What that yielded this round
- Florence-2 (
onnx-community/Florence-2-base-ft) — one model that upgrades captioning, OCR, alt-text and VQA, replacing weaker single-task models. MIT. The catch we documented: it's quantization-sensitive in the encoder, so you must set per-module dtypes (keep the vision encoder higher precision) or OCR comes out garbled. - MediaPipe Tasks Vision (
@mediapipe/tasks-vision) — fully client-side pose, hand, and face-mesh landmarks. Apache-2.0. This is the honest path for pose-conditioned generation and for constraining eye-colour edits to the actual iris instead of recolouring the whole image. - Demucs v4 ONNX — a self-contained ONNX export (STFT/ISTFT rewritten to be ONNX-compatible) for audio stem separation, runnable via ONNX Runtime Web. MIT.
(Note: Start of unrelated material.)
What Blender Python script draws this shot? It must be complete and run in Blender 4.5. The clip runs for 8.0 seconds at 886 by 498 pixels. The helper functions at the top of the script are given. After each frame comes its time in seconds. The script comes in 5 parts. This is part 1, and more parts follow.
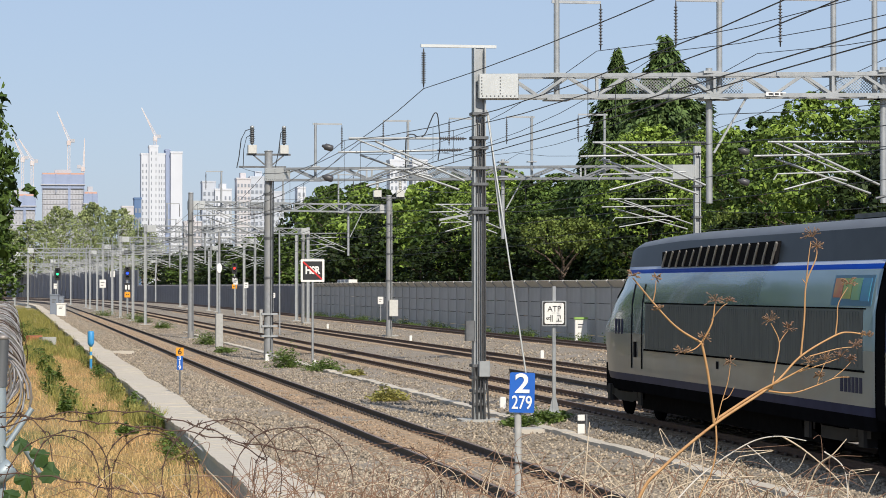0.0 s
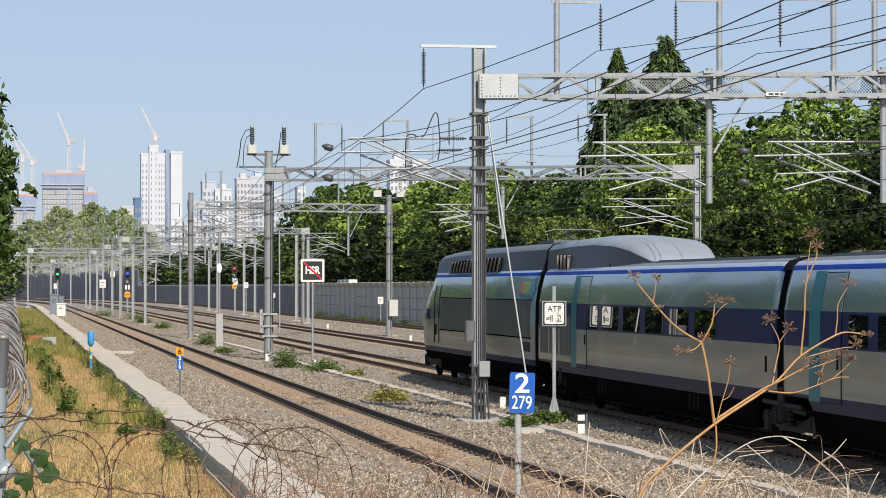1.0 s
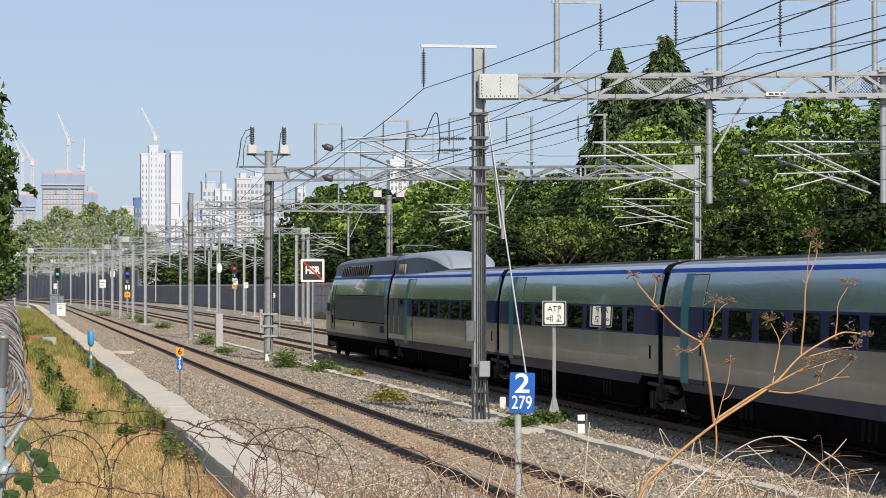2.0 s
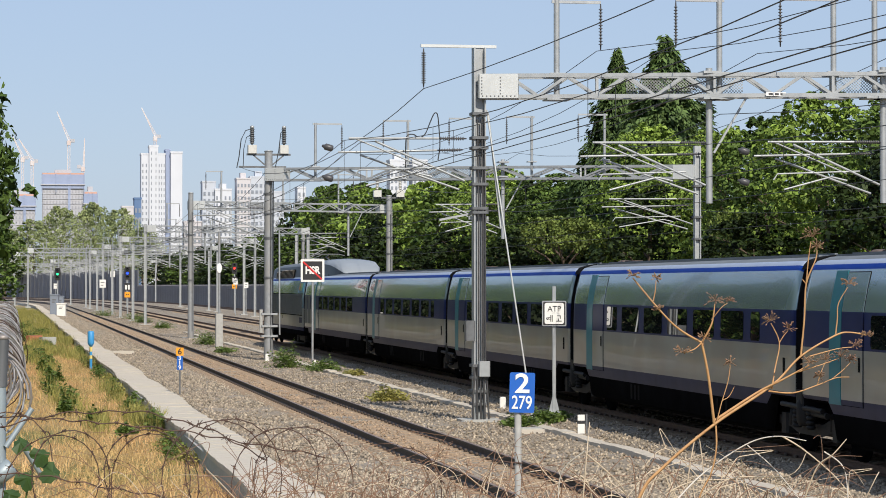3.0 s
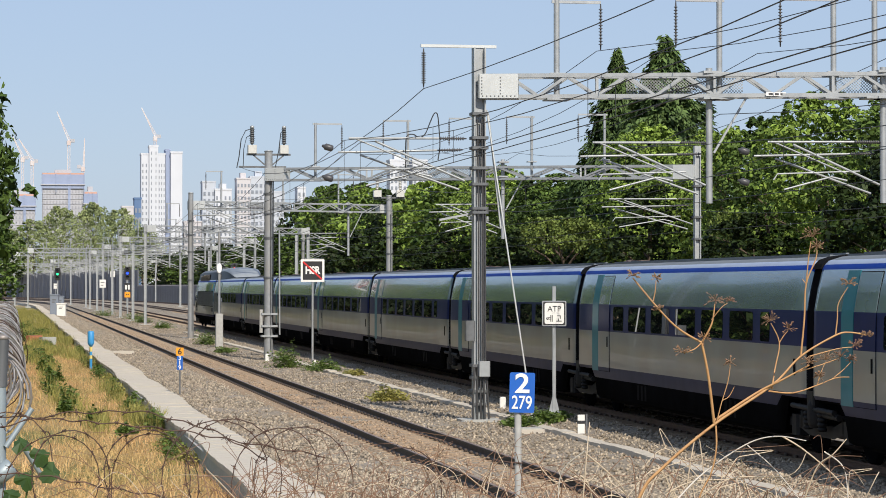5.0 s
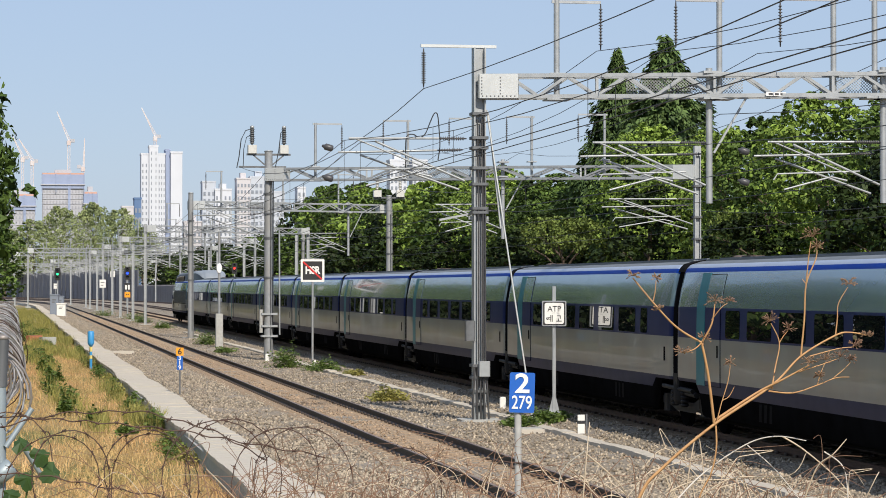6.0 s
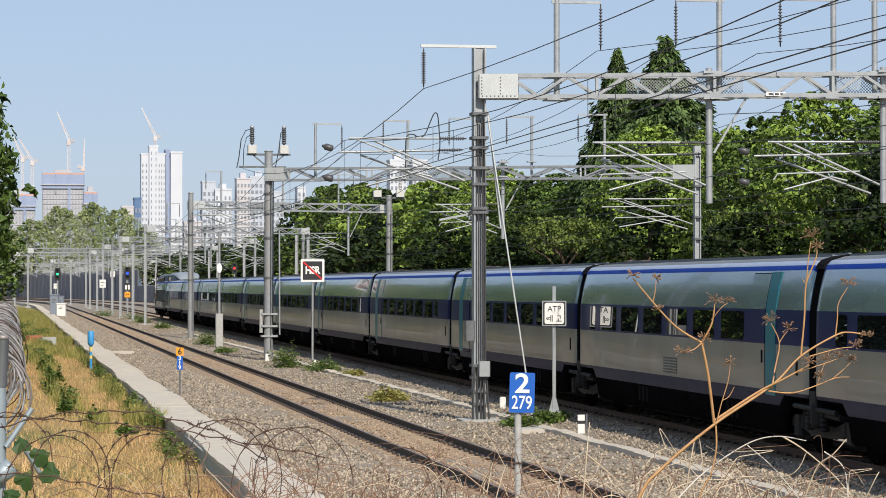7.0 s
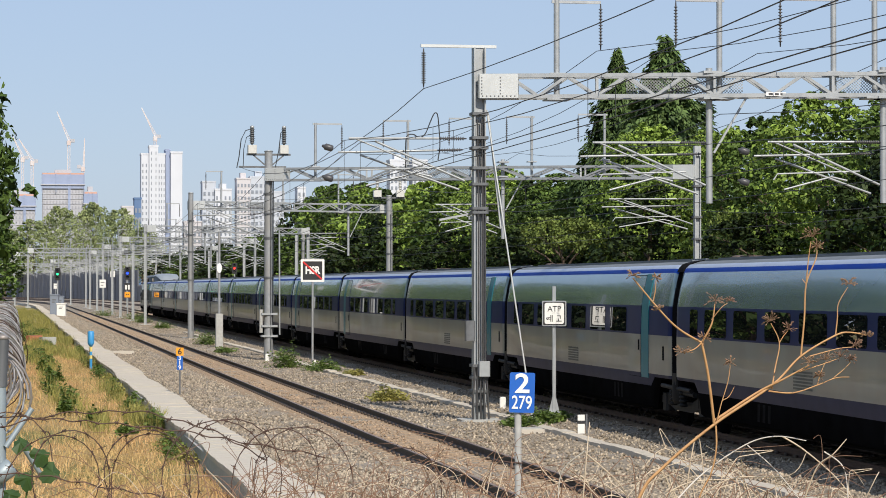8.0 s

For each, we recorded the URL, license, size, and I/O contract in our model catalog before wiring — so "does this tool use the right model?" has one audited answer instead of being scattered across modules.
The honest-gate fallback
Sometimes the answer to the four questions is "not yet" — no clean export, or it's too heavy to ship responsibly. In that case the tool shows a clear "not available yet" state. What it never does is return your input and call it a result. A feature that says "coming soon" is honest; a feature that fakes its output is not.
Why this is more work — and worth it
"Bring your own model" is easier for us and worse for you: it offloads the genuinely hard part (finding a model that's web-ready, licensed, and fits the device) onto the user. Doing that work ourselves is the difference between a tool that lists a capability and a tool that has one.